The human race has been caught off guard as the robot revolution is already in full-force. We’ve assumed for many years that robots will only join us in the future. It turns out that robots are already with us. Some households are already using robots to carry out basic functions. Smart vacuums are already sweeping some homes here in South Africa. They are tiny objects fitted with cameras and small brushes. Through a smartphone they can be requested to clean wherever the operator may be. Through the camera a smart vacuum is able to learn about the room to understand where to clean in the future. For now it’s not as perfect as a physical broom, however it can carry out basic functions to keep a small room in clean condition.
In the US, robots are being tested to deliver packages in controlled environments. The use of robots around the world is another indicator that robots are taking off.
In Rwanda robots were used during the pandemic to deliver life saving vaccines. Some South African hospitals used robots to assess patients when it was unsafe for doctors to do so. All of these functions by robots point to a new reality of a world that is slowly introducing robots in our daily lives. They also point to a future where robots will definitely form part of daily living. We are headed to a future where robots will become our companions. They are destined to take care of some of our difficult tasks. In disaster situations they will be assigned to access hard to reach and dangerous environments. Rescue operators will work with robots to save people in earthquakes and in burning buildings.
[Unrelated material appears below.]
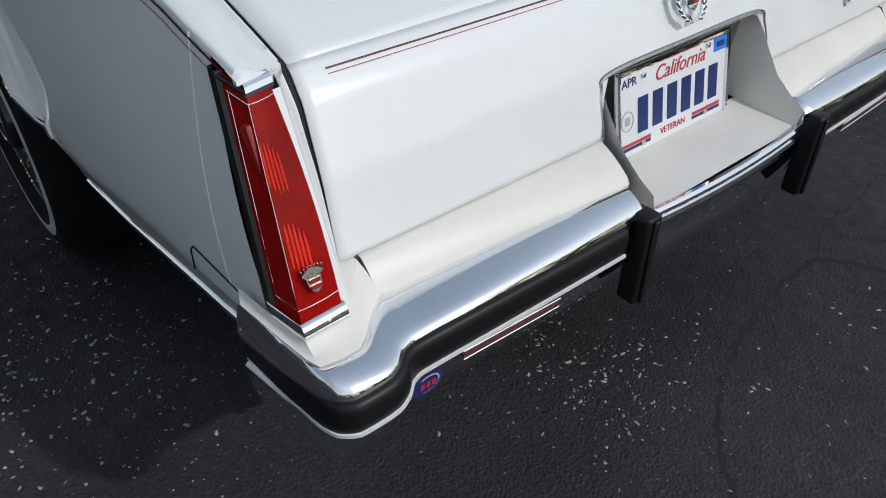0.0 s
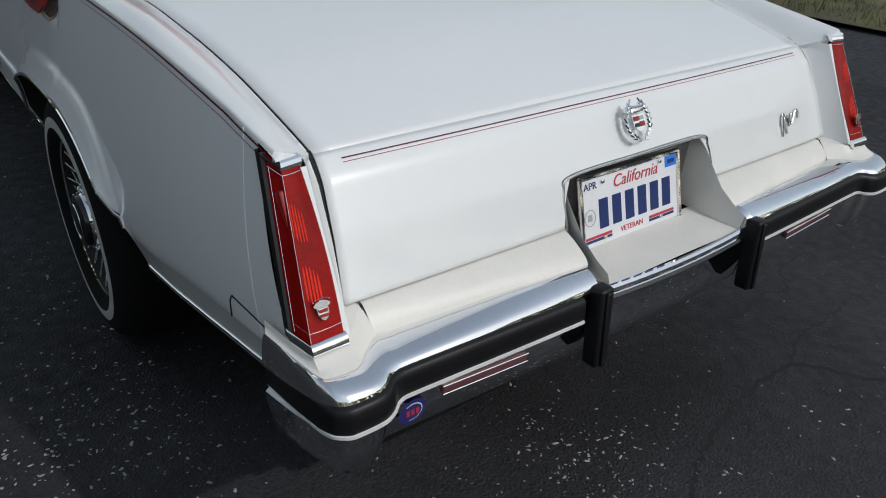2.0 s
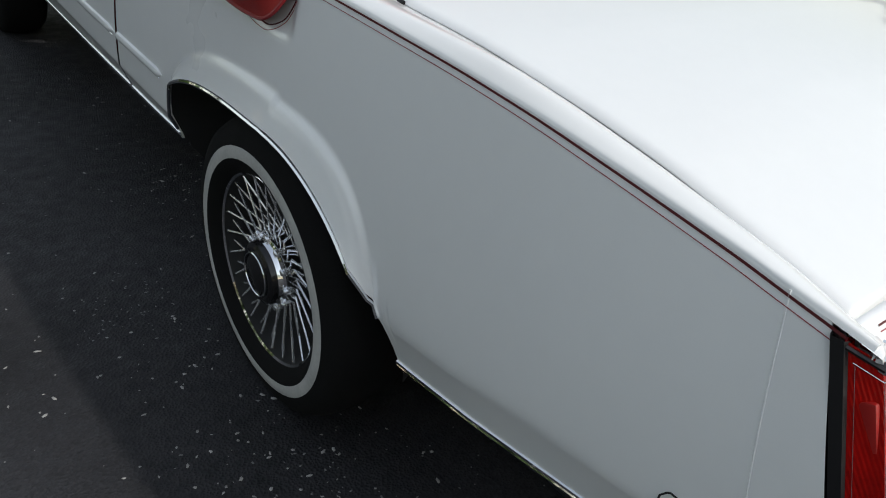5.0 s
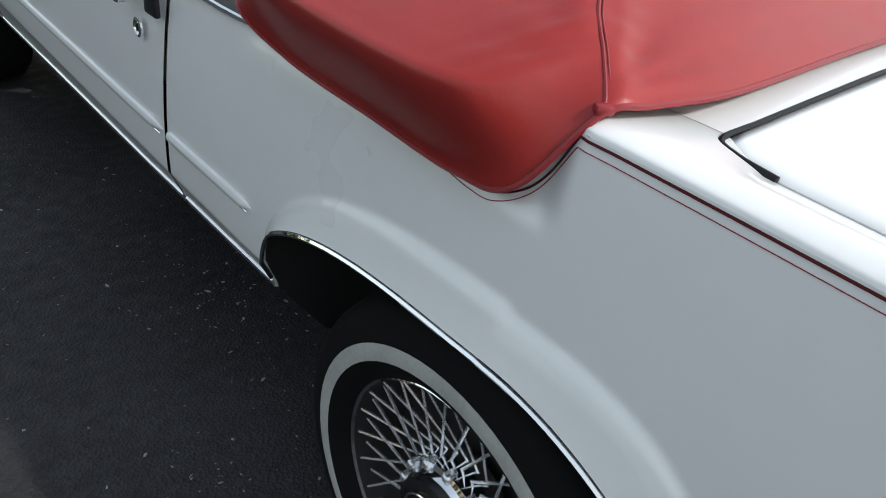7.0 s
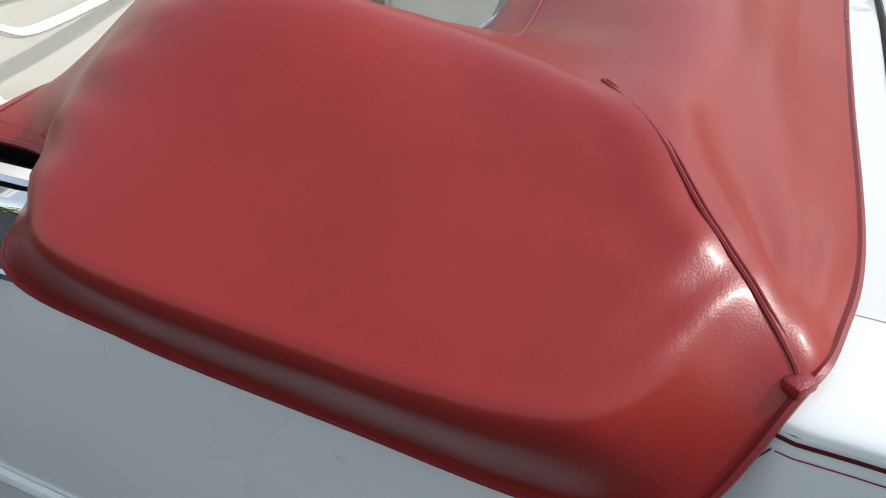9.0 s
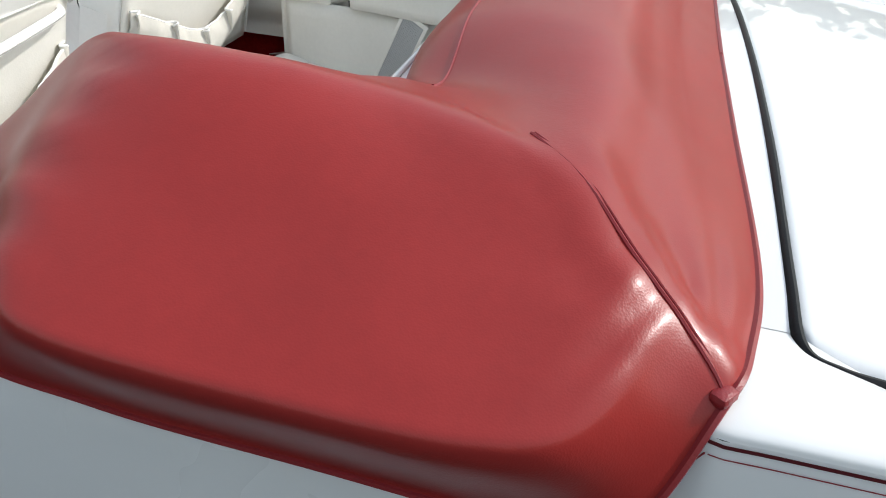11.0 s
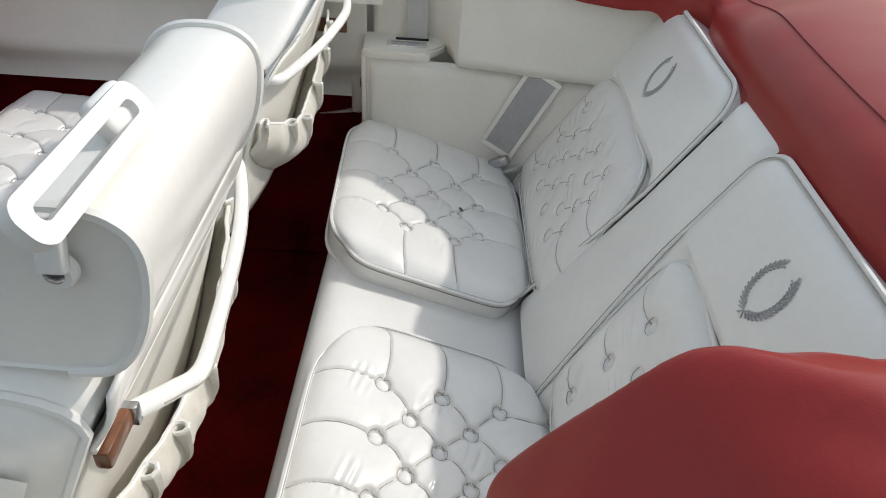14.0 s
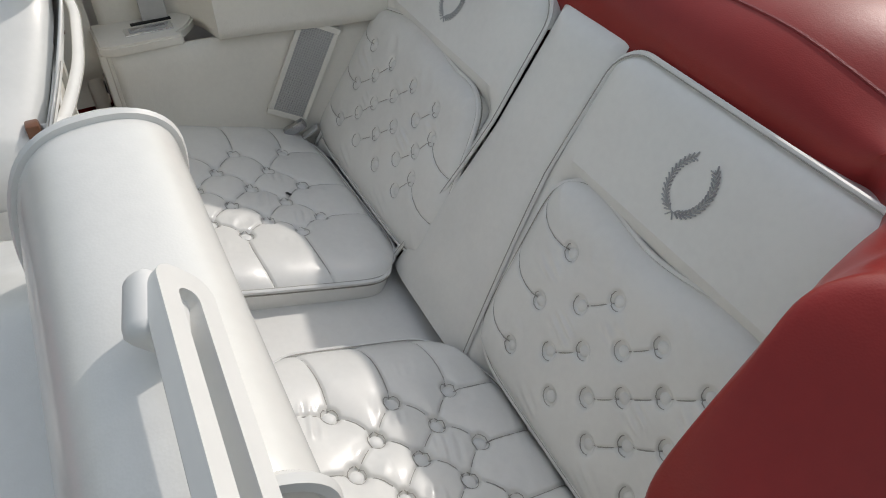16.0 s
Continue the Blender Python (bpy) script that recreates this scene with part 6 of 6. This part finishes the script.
    part("bar_end", box(X((-0.580, 2.252, 1.006)), (0.044, 0.013, 0.018), 0.003, 2), WOOD, s, "walnut bar end")
    part("bar_collar", box(X((-0.554, 2.250, 1.004)), (0.009, 0.016, 0.020), 0.002, 2), STEEL, s)
    part("bar_end", box(X((-0.082, 2.312, 0.976)), (0.02, 0.016, 0.024), 0.003), WOOD, s)
    # gathered pocket: a wavy hem with deep pleats over a soft belly
    rows, tips = [], []
    nx = 220
    for i, x in enumerate(np.linspace(-0.608, -0.075, nx)):
        f = i / (nx - 1)
        ph = f * 6.0 + 0.35 * math.sin(5 * f)
        g = max(-1, min(1, ((ph % 1) - 0.5) * 8))
        pleat = (0.5 + 0.5 * math.cos(math.pi * g)) ** 1.4
        belly = math.sin(math.pi * min(1, max(0, f * 0.94 + 0.05))) ** 0.5
        zt = lerp(f, (0, 0.2, 0.42, 0.56, 0.68, 0.84, 1.0), (0.905, 0.858, 0.802, 0.796, 0.818, 0.858, 0.90)) + 0.003 * pleat
        drop = 0.045 + 0.065 * belly
        col = []
        for t in np.linspace(0, 1, 18):
            z = zt - drop * t
            o = belly * (0.030 + 0.022 * math.sin(math.pi * min(1, t * 0.9 + 0.08))) * (1 - t ** 6) + (0.020 * pleat - 0.004) * (1 - t) ** 1.3 * belly
            o += 0.003 * noise.noise(Vector((x * 40, z * 40, 1.0)))
            col.append(X((x - 0.012 * math.sin(math.pi * g) * (1 - t) ** 1.4, rear_y(x, z) - 0.004 - max(0.0015, o), z)))
        rows.append(col)
    part("map_pocket", grid(rows), POCKET, s, "gathered cream map pocket", thick=0.003)
    part("pocket_hem", tube([r[0] for r in rows], 0.0028, 6), PIPING, s)
    # seat base and tufted cushion in front of the backrest
    rows = []
    xc = (x0 + x1) / 2
    for t in np.linspace(0, 1, 20):
        yy = 2.62 + 0.34 * t
        rows.append([X((xc + w * 0.49 * math.copysign(abs(math.cos(a)) ** 0.35, math.cos(a)), yy, 0.485 + 0.10 * math.copysign(abs(math.sin(a)) ** 0.35, math.sin(a)))) for a in np.linspace(0, 2 * math.pi, 40, endpoint=False)])
    part("seat_base", grid(rows, loop=True, cap=True), LEATHER, s)
    a0, a1 = (0.056 - x1, 0.056 - x0) if mirror else (x0, x1)
    places = [((a0 + a1) / 2 - 0.17 + 0.107 * a + 0.053 * (q % 2), 0.13 + 0.08 * q) for q in range(5) for a in range(4 - q % 2)]
    quad = ((a0 + 0.02, 0.0), (a1 - 0.02, 0.0), (a1 - 0.01, 0.55), (a0 + 0.01, 0.55))
    cushion("seat_cushion", s, frame3((0, 2.47, 0.615), (1, 0, 0), (0, 0.5, 0.04)), w, 0.55, places, 0.035, "white tufted leather seat cushion", deep=0.05, quad=quad, corner=0.09, link=0.11)
    return s


def ring(m, outer, inner, h, n=10):
    """A rounded rectangular loop of height h: outer and inner are (half length, half width, corner radius)."""
    def outline(a, b, r):
        pts = []
        for cx, cy, s0 in ((a - r, b - r, 0), (-a + r, b - r, 1), (-a + r, -b + r, 2), (a - r, -b + r, 3)):
            pts += [(cx + r * math.cos(q), cy + r * math.sin(q)) for q in np.linspace(s0 * math.pi / 2, (s0 + 1) * math.pi / 2, n)]
        return pts

    o, i = outline(*outer), outline(*inner)
    lay = []
    for k, z in ((0.0, -h / 2), (0.0, h / 2 - 0.003), (0.28, h / 2), (0.72, h / 2), (1.0, h / 2 - 0.003), (1.0, -h / 2)):
        lay.append([m @ Vector((p[0] * (1 - k) + q[0] * k, p[1] * (1 - k) + q[1] * k, z)) for p, q in zip(o, i)])
    return grid(lay, loop=True, wrap=True)


def belt_guide():
    g = empty("belt_guide", "white plastic seat belt guide on the headrest", "", parent=car)
    # a slotted loop that lies on the headrest and reaches over its end
    m = frame3((-0.572, 2.222, 1.240), (-1, 0.03, -0.03), (0, 0.62, 0.78))
    part("guide_loop", ring(m, (0.074, 0.0155, 0.012), (0.061, 0.0055, 0.005), 0.013), PIPING, g)
    part("guide_boss", box(m @ Vector((-0.058, 0.004, 0.008)), (0.034, 0.030, 0.016), 0.006, 3, m.to_3x3().to_4x4() @ pose(0, 0, 0, 0, -14)), PIPING, g)
    part("screw_recess", box(m @ Vector((-0.054, -0.002, 0.0155)), (0.017, 0.012, 0.004), 0.002, 2, m.to_3x3().to_4x4() @ pose(0, 0, 0, 0, -14)), THREAD, g)
    part("guide_pin", box(m @ Vector((-0.051, -0.004, 0.0175)), (0.007, 0.006, 0.003), 0.001, 2, m.to_3x3().to_4x4()), STEEL, g, "steel screw head")
    part("guide_tab", lathe([(0.0, 0.007), (0.010, 0.007), (0.012, 0.005), (0.012, -0.001)], 24, (-0.604, 2.236, 1.186)), PIPING, g, "round screw plate on the headrest end")
    part("guide_neck", box((-0.609, 2.234, 1.207), (0.008, 0.018, 0.036), 0.003, 3, pose(0, 0, 0, 0, 14)), PIPING, g)
    part("guide_pin", lathe([(0.0, 0.003), (0.004, 0.0028), (0.0062, 0.001), (0.0062, 0)], 16, (-0.6105, 2.236, 1.186)), STEEL, g)


front_seat(False, "white leather driver's seat with headrest and map pocket")
front_seat(True, "white leather passenger seat with headrest and map pocket")
belt_guide()
arm = [[(-0.06 + 0.12 * u, y, 0.72 + 0.05 * (1 - abs(2 * u - 1) ** 6) - (0.12 if u in (0.0, 1.0) else 0)) for u in np.linspace(0, 1, 16)] for y in np.linspace(2.44, 2.76, 10)]
part("centre_armrest", grid(arm, cap=True), LEATHER, car, "white leather centre armrest")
Households will get personal robots to carry difficult objects thereby becoming a useful tool.
Businesses will also find ways of using robots to do business. All of this will free people to do more meaningful work. One of the most exciting developments in the field of robots is the development of a robot, Optimus, by Tesla. Optimus is inspired by the human body, with arms, hands, legs and a head. It also has a brain, which is a central computer located in its torso. Optimus has a 2.3 kWh battery pack, which amounts to about a full day of work, along with 28 structural actuators, which allow the robot to move. Its hand features has six actuators and 11 degrees of freedom, or axes of motion, less than half of what an actual human hand has, though it can perform both wide and more precise adaptive grasps of objects. Sensors allow Optimus’s hand to identify what it’s grabbing and understand where its hand is in relation to space. Its hands are also capable of carrying a 20-pound bag.
Optimus’s central computer processes vision data from multiple sensors so it can perceive its surroundings. It also has a visual navigation system managed by neural networks to get around. It’s loaded with a library of natural motion references — essentially engineers recorded human motions, like grabbing a box off a shelf, and mapped that motion data, which has been optimised to adapt to real-world motion, to Optimus. When Optimus enters the market we begin a process of buying robots in the same way that we buy cars. They will be another object that we own to carry out our commands. Current versions of robots that are in operation provide an opportunity to climatise society with the robotic world.
There’s no doubt that robots will change the nature of work. In the same way that the washing machine freed us from washing clothes, robots will free us from some activities. One can have a positive or negative view of robots; there’s nothing that can stop them from joining human society. What can be done is to prepare our world to co-exist with them in a way that maintains harmony.